= Amaury III de Craon =

French seneschal (died 1333)

Arms of Craon family: Lozengy or and gules.

Amaury III de Craon (died 1333), Lord of Créon, Mareuil and Sablé, Seneschal of Gascony as well as seneschal of Anjou, Maine and Touraine.

==Life==
He was a son of Maurice V of Craon and Mathilde Berthout. In 1313, Amaury III became Seneschal of Gascony, holding the position until 1316. He received a charter in 1315 to build a bastide at Créon, with permission of King Edward II of England. He was appointed as the Seneschal of Gascony from 1320 until 1322. With the creation of Lieutenants-General to protect the borders of the border provinces, King Charles IV of France in 1323, then Philip IV in March 1331, buy successively the hereditary positions of Seneschal of Touraine, Anjou and the Maine from Amaury III.

Amaury died on 26 January 1333, and was buried in the Convent of the Cordeliers, Angers.

==Marriage and issue==
Craon married firstly Isabelle, daughter of Guillaume IV le Valet, lord of Ste-Maure, they had the following known issue:
- Maurice VI de Craon (died 1330), married Marguerite de Mello, had issue.

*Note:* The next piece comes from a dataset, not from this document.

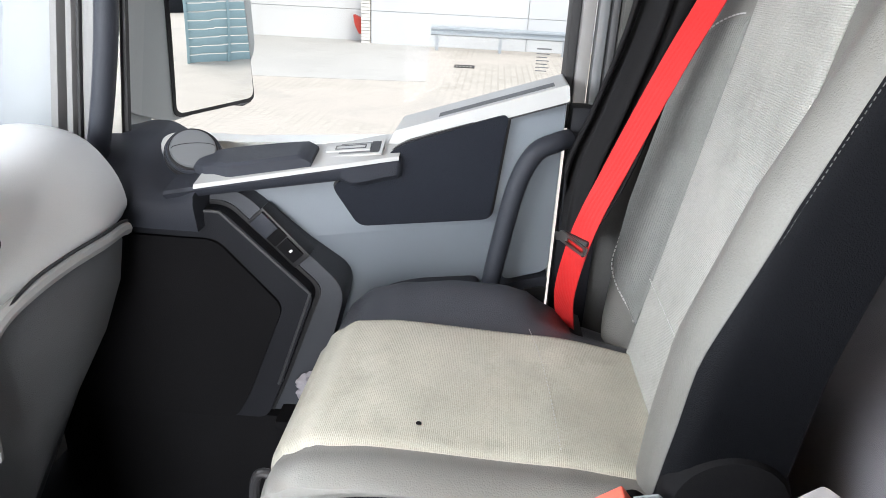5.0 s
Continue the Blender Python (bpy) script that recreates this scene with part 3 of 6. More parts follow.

He married secondly Béatrice, daughter of John IV, Count de Roucy and Jeanne de Dreux, they had the following known issue:
- Amauri of Chantocé and La Suze (died 1334).
- Pierre de La Suze (died 1376), married firstly Marguerite de Pons and secondly Catherine de Machecoul.
- Guillaume I de Craon (died 1388), the king's chamberlain, Viscount Châteaudun married Margaret of Flanders Dendermonde
- Jean III de Craon (died 1373), Bishop of Mans in 1350-55 and Archbishop of Reims in 1355.
- Beatrix de Craon, married firstly John de Parthenay and secondly Eon de Lohéac.
- Simon de Craon (died 1333)
- Isabelle de Craon (died 1334)
- Marguerite de Craon (died 1336), nun at Longchamp Abbey.